К началу Второй мировой войны в этих структурах состояло около восьми миллионов взрослых итальянцев, но означало ли это, что фашисты создали собственную уникальную экономическую модель, отличавшуюся и от советского «народного хозяйства», и от принятой во всем остальном мире капиталистической системы? Разумеется, нет. В конечном счете, сложная организация корпоративного государства оказалась не более чем еще одной ширмой, прикрывающей абсолютное политическое доминирование фашистской партии.
Советы корпораций, в состав которых входили профсоюзные лидеры, представители предпринимателей и члены партии, получили место в организации законодательных структур Италии, но все это имело слабое отношение к экономическим проблемам и на деле не предоставляло промышленникам или финансистам никаких дополнительных рычагов влияния на деятельность фашистской партии или итальянского правительства. Не случайно критики режима и тогда, и после сходились на том, что в фашистской Италии на самом деле никакого корпоративного государства не было, а польза от новоиспеченных корпоративных структур заключалась лишь в том, что они смогли предоставить определенное количество рабочих мест в своих учреждениях.
Конечно, помимо пропагандистской у новой системы корпораций были и чисто практические функции – параллельно с профсоюзами служить еще одним средством сохранения гражданского мира в стране, давая возможность партии находить компромиссы в спорах между работниками и предпринимателями.

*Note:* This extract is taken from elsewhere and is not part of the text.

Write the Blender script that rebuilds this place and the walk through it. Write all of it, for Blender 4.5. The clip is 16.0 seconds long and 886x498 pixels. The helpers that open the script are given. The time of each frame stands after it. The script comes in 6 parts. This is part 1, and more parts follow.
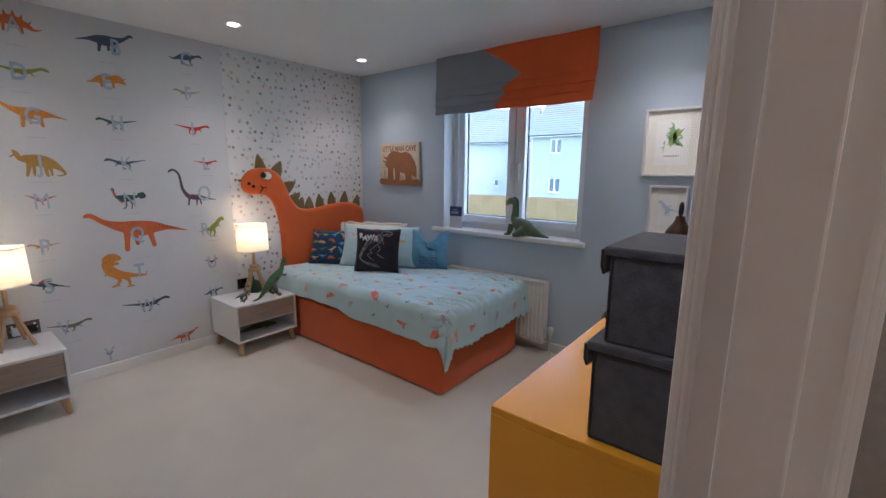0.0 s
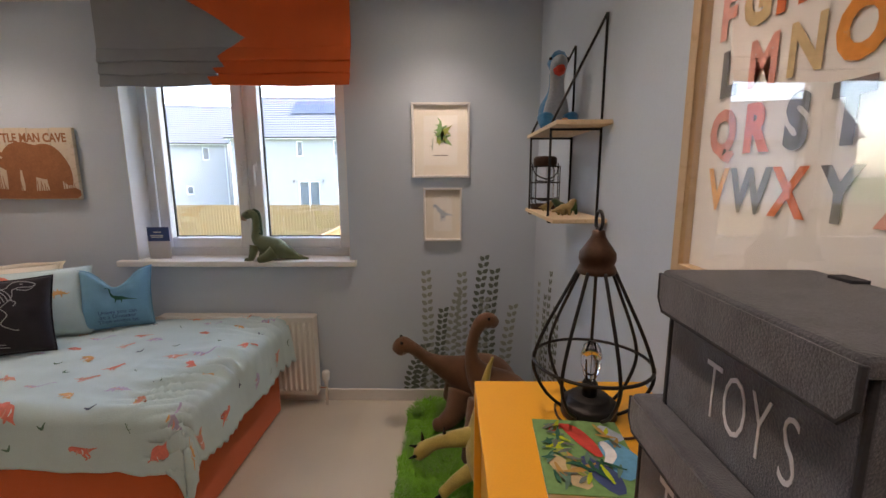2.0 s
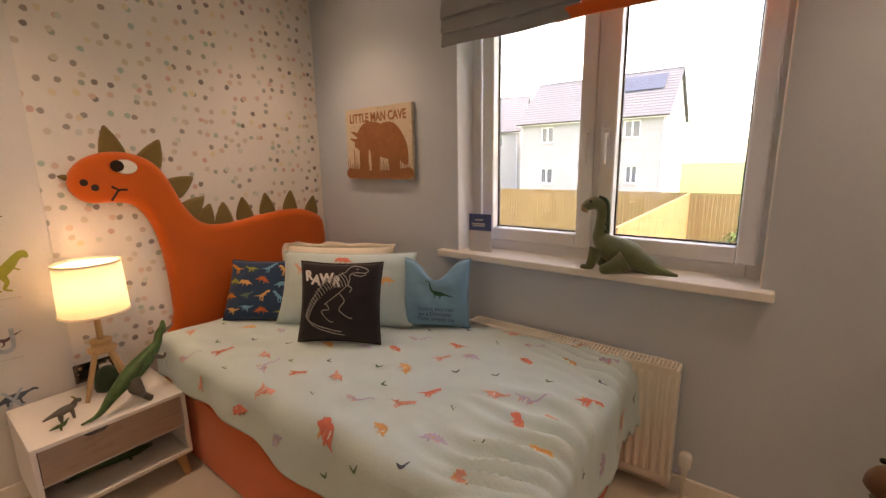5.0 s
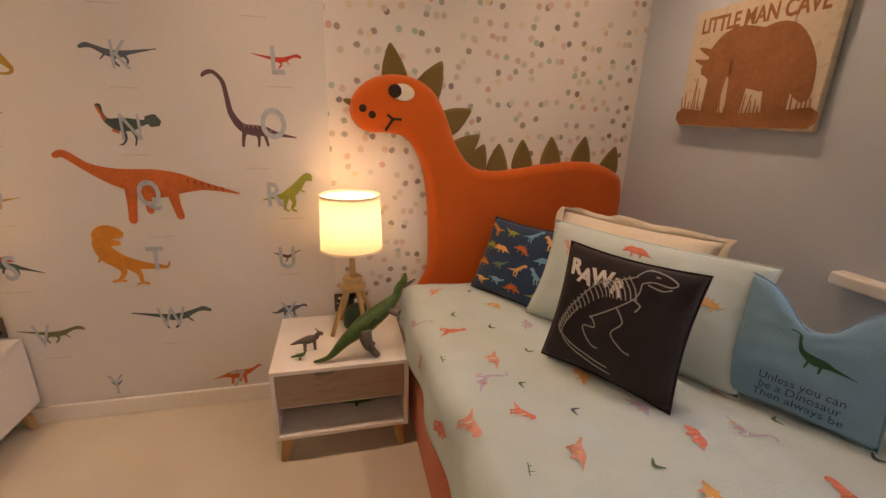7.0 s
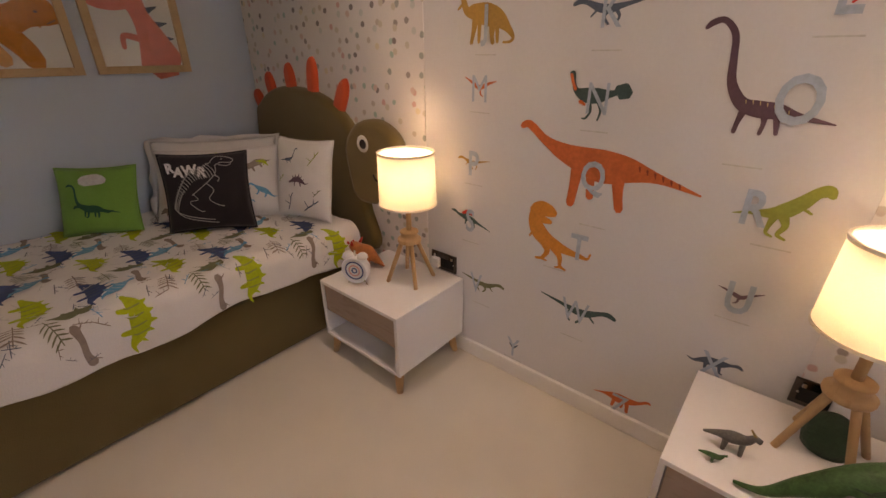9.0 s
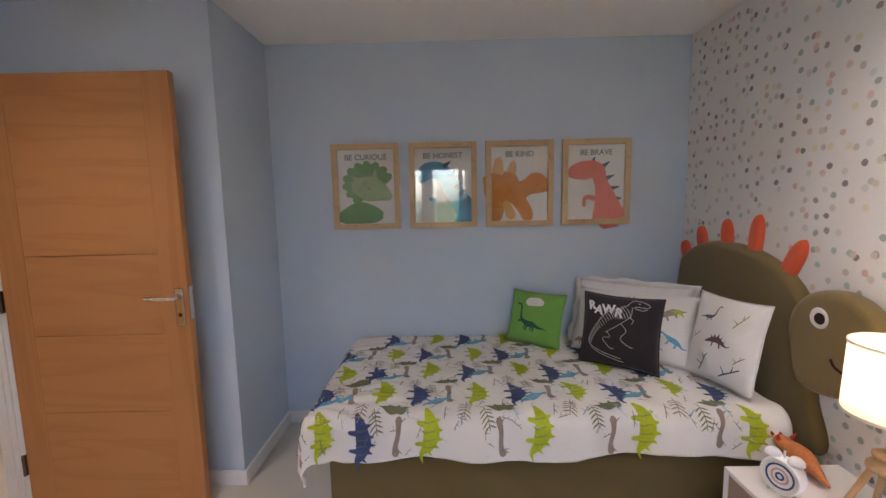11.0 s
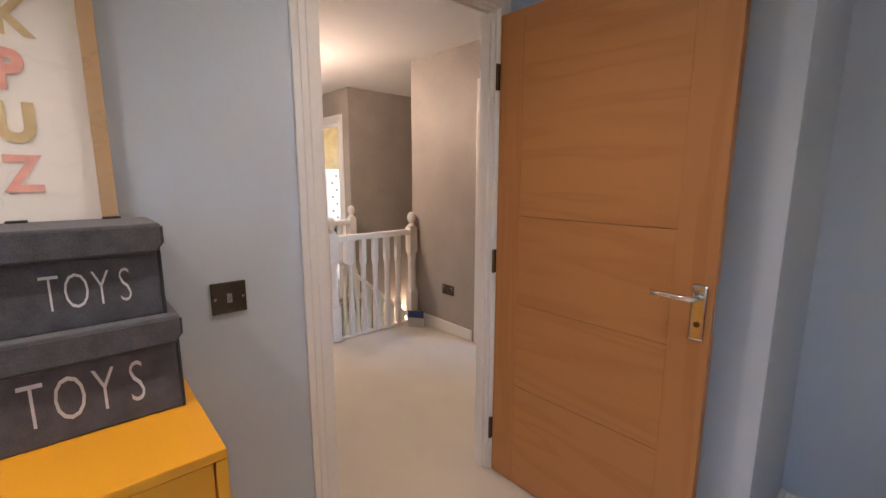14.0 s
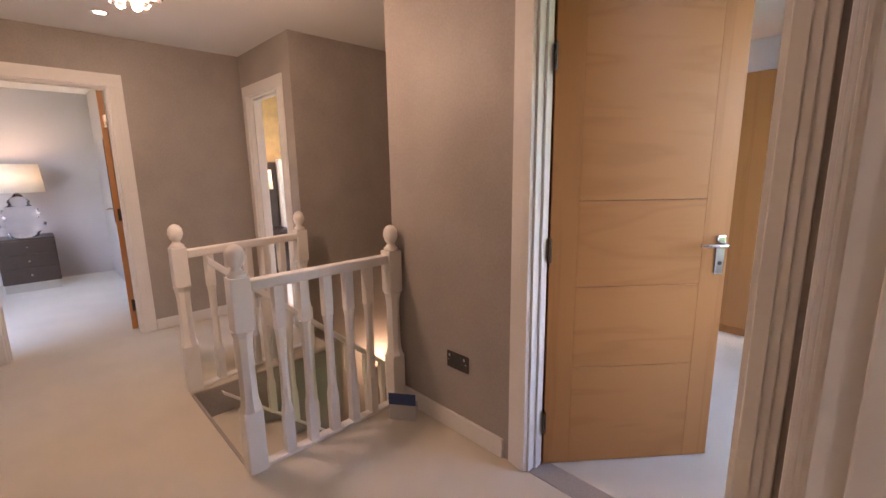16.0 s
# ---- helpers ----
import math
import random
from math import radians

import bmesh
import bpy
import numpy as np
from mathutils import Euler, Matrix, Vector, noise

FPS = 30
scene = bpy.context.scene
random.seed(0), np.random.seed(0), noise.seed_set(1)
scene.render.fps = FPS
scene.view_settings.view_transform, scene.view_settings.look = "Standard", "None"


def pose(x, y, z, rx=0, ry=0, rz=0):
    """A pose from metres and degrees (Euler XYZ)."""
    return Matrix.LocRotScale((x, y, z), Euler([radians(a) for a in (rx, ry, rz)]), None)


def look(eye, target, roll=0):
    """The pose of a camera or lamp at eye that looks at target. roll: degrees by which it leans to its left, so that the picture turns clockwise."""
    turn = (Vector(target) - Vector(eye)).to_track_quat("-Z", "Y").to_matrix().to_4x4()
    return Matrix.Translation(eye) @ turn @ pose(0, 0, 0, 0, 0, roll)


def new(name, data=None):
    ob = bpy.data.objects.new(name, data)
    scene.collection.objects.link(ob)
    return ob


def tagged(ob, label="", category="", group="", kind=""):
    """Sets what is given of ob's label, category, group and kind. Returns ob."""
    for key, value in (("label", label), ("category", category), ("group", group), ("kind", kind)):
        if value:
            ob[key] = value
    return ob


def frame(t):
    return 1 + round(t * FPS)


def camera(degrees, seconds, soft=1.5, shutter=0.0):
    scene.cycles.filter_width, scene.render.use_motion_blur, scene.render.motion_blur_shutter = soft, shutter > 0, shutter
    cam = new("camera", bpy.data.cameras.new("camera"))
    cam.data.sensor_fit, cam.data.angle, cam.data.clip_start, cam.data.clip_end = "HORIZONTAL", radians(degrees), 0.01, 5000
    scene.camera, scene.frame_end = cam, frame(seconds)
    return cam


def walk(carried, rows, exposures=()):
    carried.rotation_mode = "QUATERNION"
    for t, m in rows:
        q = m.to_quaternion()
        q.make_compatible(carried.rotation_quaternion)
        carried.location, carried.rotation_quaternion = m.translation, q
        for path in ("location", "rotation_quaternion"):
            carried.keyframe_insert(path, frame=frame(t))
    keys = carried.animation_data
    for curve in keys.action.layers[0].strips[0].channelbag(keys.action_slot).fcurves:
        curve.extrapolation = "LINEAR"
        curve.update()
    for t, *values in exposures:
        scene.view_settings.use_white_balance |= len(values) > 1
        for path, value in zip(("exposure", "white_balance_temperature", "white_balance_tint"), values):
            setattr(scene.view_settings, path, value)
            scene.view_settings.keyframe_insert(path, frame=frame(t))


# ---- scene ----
import collections

cam = camera(92.5, 16.0)
PATH = [
    (0, (3.511, 1.175, 1.4), (2.279, 2.709, 1.039), 0.4),
    (0.5, (3.364, 1.292, 1.405), (2.327, 2.97, 1.073), 1.0),
    (1, (3.199, 1.425, 1.395), (2.576, 3.296, 1.061), -0.4),
    (1.5, (3.05, 1.544, 1.385), (2.859, 3.505, 1.041), 0.3),
    (2, (2.976, 1.708, 1.383), (2.941, 3.68, 1.047), -0.2),
    (2.5, (2.92, 1.849, 1.391), (2.897, 3.817, 1.032), -0.1),
    (3, (2.845, 1.934, 1.381), (2.779, 3.894, 0.989), 0.4),
    (3.5, (2.721, 2.077, 1.38), (2.488, 4.022, 0.975), -0.1),
    (4, (2.593, 2.155, 1.375), (1.961, 4.004, 0.948), -0.8),
    (4.2, (2.548, 2.192, 1.364), (1.763, 3.981, 0.935), -0.6),
    (6.3, (1.978, 2.721, 1.31), (0.334, 3.788, 0.912), -0.8),
    (6.5, (1.918, 2.759, 1.298), (0.196, 3.675, 0.855), -0.3),
    (6.9, (1.837, 2.824, 1.278), (0.001, 3.383, 0.713), 1.5),
    (7, (1.811, 2.825, 1.273), (-0.039, 3.29, 0.67), 1.9),
    (7.5, (1.707, 2.809, 1.262), (-0.131, 2.86, 0.474), 0.6),
    (8, (1.562, 2.741, 1.273), (-0.249, 2.455, 0.472), -0.8),
    (8.5, (1.474, 2.682, 1.277), (-0.219, 1.981, 0.474), -0.7),
    (9, (1.358, 2.628, 1.328), (-0.025, 1.454, 0.486), -0.4),
    (9.5, (1.319, 2.61, 1.35), (0.346, 1.037, 0.59), 0.4),
    (10, (1.343, 2.61, 1.378), (0.767, 0.783, 0.805), -1.2),
    (10.2, (1.36, 2.61, 1.388), (0.901, 0.73, 0.883), -1.5),
    (12.3, (1.732, 2.574, 1.423), (2.512, 0.733, 1.468), -0.3),
    (12.5, (1.784, 2.567, 1.416), (2.669, 0.773, 1.45), -0.7),
    (13, (1.908, 2.499, 1.4), (3.074, 0.878, 1.289), -0.9),
    (13.5, (2.059, 2.311, 1.386), (3.451, 0.894, 1.153), -0.7),
    (14, (2.257, 2.115, 1.352), (3.734, 0.807, 1.021), 0.1),
    (14.5, (2.561, 1.891, 1.355), (4.047, 0.598, 1.007), 0.6),
    (15, (2.896, 1.622, 1.341), (4.42, 0.379, 0.977), 1.0),
    (15.5, (3.242, 1.376, 1.337), (4.762, 0.13, 0.966), 0.4),
    (16, (3.539, 1.123, 1.335), (4.952, -0.243, 0.966), -0.8),
]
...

Кроме того, власти получали прекрасный рычаг и для давления на столь нелюбимую Муссолини и партией «буржуазию», и для лучшей мобилизации производительных сил в предвоенное время.

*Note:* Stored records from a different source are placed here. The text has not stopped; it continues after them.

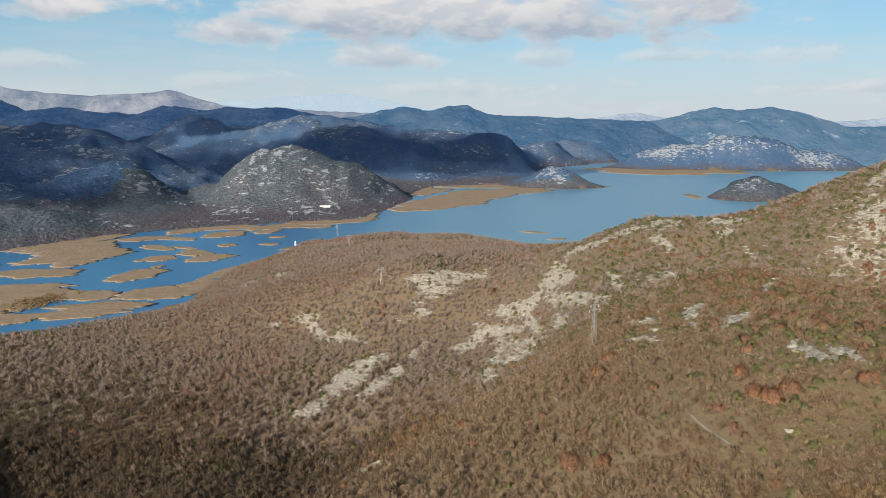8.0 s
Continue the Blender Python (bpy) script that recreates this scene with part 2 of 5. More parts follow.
REED = speckled("dry_reeds", (0.215, 0.152, 0.095), (0.325, 0.238, 0.155), 0.25, c=(0.2, 0.16, 0.09), relief=0.4)



# ---- the land's numbers ----
BASE = 125.53
# landforms of the near mountainside: x, y, reach, height
BROAD = [
    (-470, 205, 95, 64),
    (-576, 1029, 340, -182.8), (276, 1257, 220, -132.4), (-780, 465, 220, -82.6), (-192, 477, 140, -93.2), (564, 981, 140, -99.6),
    (648, 477, 140, 79.1), (396, 225, 140, 67.9), (-696, 897, 140, 46.8), (228, -195, 140, 48.0), (-276, -195, 140, 28.7),
    (408, 561, 90, 65.1), (-24, 669, 90, -57.3), (-132, 1317, 90, -44.0), (-240, 183, 90, 15.2), (-78, 1047, 90, 7.0),
    (246, 885, 90, -30.6), (-24, 1317, 90, -36.0), (408, 399, 90, 29.8),
]
SPURS = [
    (-14, 397, 58, -10.5), (-188, 710, 58, -21.0), (-188, 362, 58, -35.0), (-328, 362, 58, -39.8), (299, 675, 58, 26.8),
    (403, 779, 58, 35.7), (-293, 675, 58, -22.1), (-258, 849, 58, -13.9), (-223, 1127, 58, -13.1), (-432, 466, 58, -26.6),
    (194, 153, 58, 28.2), (473, 1232, 58, -24.7), (-258, 466, 58, 17.5), (647, 779, 58, -21.0), (-154, 884, 58, -9.0),
    (156, 585, 38, -43.6), (0, 91, 38, -7.3),
]
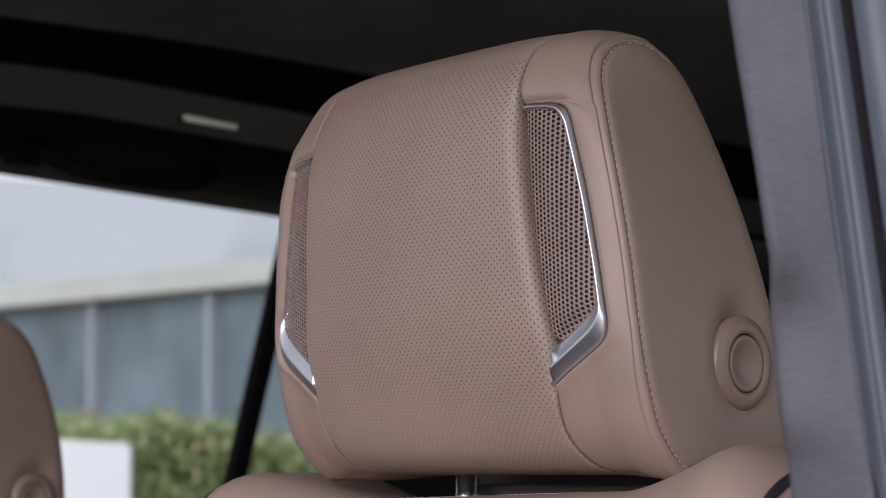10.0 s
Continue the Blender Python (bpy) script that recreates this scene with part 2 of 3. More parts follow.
def foliage():
    m, n, l, b = shader("hedge_leaf", (0.10, 0.13, 0.04), 0.55)
    geo = n.new("ShaderNodeNewGeometry")
    ramp = n.new("ShaderNodeValToRGB")
    els = ramp.color_ramp.elements
    els[0].position, els[0].color = 0.0, (0.20, 0.25, 0.11, 1)
    els[1].position, els[1].color = 1.0, (0.62, 0.61, 0.38, 1)
    mid = els.new(0.5)
    mid.color = (0.52, 0.64, 0.31, 1)
    late = els.new(0.93)
    late.color = (0.68, 0.66, 0.36, 1)
    els[len(els) - 1].color = (0.66, 0.47, 0.40, 1)
    l.new(geo.outputs["Random Per Island"], ramp.inputs[0])
    l.new(ramp.outputs[0], b.inputs["Base Color"])
    thin = n.new("ShaderNodeBsdfTranslucent")
    both = n.new("ShaderNodeMixShader")
    both.inputs[0].default_value = 0.45
    l.new(ramp.outputs[0], thin.inputs[0])
    l.new(b.outputs[0], both.inputs[1])
    l.new(thin.outputs[0], both.inputs[2])
    l.new(both.outputs[0], n["Material Output"].inputs[0])
    return m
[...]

Практика, однако, показала, что расчет на регулирующую функцию корпораций оказался несостоятельным – они никоим образом не защитили итальянскую промышленность от начавшихся уже в первые годы Второй мировой войны массовых забастовок и локаутов, а также повсеместного недовольства условиями и оплатой труда. Едва только режим покачнулся после ряда военных неудач, как вся «сознательная дисциплина» итальянцев исчезла без следа.

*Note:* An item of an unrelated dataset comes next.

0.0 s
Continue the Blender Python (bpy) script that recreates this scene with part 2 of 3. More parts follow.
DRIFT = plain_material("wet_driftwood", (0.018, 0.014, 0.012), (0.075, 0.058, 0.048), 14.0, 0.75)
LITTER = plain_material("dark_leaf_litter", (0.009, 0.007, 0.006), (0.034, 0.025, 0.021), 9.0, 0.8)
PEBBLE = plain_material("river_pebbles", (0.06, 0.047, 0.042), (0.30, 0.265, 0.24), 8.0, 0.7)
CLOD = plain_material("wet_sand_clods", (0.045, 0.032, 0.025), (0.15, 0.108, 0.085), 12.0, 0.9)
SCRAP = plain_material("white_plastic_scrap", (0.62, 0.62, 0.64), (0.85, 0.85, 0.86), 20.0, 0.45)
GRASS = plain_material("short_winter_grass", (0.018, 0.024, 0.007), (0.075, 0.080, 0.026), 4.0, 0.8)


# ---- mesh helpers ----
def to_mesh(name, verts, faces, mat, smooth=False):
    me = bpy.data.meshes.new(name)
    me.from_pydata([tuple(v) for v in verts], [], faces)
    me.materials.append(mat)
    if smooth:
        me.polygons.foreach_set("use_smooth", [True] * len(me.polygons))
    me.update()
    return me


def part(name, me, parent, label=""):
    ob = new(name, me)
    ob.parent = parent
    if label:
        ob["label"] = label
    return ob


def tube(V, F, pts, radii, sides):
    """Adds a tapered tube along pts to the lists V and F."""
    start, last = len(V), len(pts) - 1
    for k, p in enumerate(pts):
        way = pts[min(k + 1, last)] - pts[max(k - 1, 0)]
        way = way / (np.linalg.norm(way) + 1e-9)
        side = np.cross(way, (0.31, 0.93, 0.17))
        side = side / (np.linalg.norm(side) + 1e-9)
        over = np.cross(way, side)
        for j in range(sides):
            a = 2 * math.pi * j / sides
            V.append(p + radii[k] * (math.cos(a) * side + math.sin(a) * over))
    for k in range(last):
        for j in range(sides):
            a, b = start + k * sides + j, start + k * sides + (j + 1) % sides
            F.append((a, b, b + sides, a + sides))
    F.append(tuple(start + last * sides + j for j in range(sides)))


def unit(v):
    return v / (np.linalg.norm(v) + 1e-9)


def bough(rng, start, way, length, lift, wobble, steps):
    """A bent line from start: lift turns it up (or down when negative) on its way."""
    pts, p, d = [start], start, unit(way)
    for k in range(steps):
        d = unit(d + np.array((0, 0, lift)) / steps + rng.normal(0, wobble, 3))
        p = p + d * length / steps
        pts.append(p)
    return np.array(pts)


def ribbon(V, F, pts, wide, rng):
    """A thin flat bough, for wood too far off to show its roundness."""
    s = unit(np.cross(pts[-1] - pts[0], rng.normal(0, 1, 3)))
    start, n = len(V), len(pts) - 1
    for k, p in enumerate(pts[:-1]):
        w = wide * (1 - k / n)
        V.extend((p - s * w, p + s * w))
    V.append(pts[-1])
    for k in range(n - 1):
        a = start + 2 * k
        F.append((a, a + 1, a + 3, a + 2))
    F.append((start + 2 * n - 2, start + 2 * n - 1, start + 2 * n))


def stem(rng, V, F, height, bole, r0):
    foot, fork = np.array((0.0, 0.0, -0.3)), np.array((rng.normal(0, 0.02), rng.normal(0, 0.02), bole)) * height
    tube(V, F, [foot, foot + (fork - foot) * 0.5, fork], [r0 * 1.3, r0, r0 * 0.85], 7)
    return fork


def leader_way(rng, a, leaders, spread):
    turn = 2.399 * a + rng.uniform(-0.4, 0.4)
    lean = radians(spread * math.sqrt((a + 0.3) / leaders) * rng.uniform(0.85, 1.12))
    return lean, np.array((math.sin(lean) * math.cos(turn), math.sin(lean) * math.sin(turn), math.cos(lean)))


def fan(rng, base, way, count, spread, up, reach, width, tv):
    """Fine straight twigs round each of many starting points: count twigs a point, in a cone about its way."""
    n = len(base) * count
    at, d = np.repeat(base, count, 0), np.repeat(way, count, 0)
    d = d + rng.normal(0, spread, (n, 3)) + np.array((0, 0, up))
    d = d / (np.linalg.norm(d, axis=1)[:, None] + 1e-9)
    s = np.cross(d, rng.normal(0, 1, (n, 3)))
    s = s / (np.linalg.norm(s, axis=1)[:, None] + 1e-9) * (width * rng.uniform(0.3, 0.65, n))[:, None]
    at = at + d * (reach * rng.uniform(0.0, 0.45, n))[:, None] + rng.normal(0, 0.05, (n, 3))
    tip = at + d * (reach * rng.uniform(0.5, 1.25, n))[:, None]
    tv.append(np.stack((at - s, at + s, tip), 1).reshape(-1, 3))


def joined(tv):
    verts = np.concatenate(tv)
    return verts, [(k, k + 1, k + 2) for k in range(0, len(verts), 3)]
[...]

Несмотря на столь многообещающий старт кампании за построение «новой политической цивилизации», корпоративное государство в том виде, в каком его хотели бы увидеть наиболее радикальные фашисты, так и осталось всего лишь мечтой, которой не суждено было воплотиться в жизнь. Государство увеличило свое влияние на экономическую жизнь страны, но, в общем и целом, добилось этой цели без какого-либо участия новых «корпораций», в основном используя инвестиции и субсидирование. Разговоры на тему «новой реальности» продолжались все 30-е годы, периодически выливаясь в громкую газетную полемику в рамках фашистских теоретических построений. Но о действительном положении дел лучше всего говорит тот факт, что спустя пять лет после торжественной декларации Муссолини единственной реально работающей структурой оказалась корпорация животноводства и рыболовства.
И все же, хотя уже к середине 30-х гг. вдумчивым наблюдателям было очевидным, что на практике корпоративное государство осталось абстрактным теоретическим построением, для подавляющего числа итальянцев и остальных жителей Европы Муссолини представлялся в те годы энергичным и успешным руководителем, который хорошо знает, как добиваться поставленных целей, а «фашистская социально-экономическая модель» (т. е. Корпоративизм) – достойной альтернативной западному капитализму и советскому социализму.
Очень многим – и не только в Европе, – казалось тогда, что Муссолини сумел добиться социальных успехов без социальных потрясений, реализовав пожелания высказанные еще в 1891 году римским папой Львом XIII, призвавшему сгладить классовые противоречия совместным (национальным) трудом на благо всего общества. Разве не этим занимались сейчас фашисты? В то время как европейцы читали унылые декларации своих министров, отчаянно боровшихся за экономию бюджета, из Италии рапортовали о грандиозных стройках и многочисленных кампаниях (вроде «битвы за урожай» и т. п.). за достижение конкретных экономических показателей.
Не удивительно, что на рубеже 20–30х годов престиж Муссолини в мире взлетел как никогда высоко. Из несколько комичного европейского диктатора он превратился в пророка, указующего путь погрязшему в конфликтах человечеству. И не случайно именно с начала тридцатых годов в большинстве европейских государств появились партии, в той или иной степени копировавшие теорию и внешнюю атрибутику итальянских фашистов. Кто бы мог в 1922 году предположить, что пройдет всего десять лет и в Соединенном Королевстве будет основан «Британский союз фашистов»?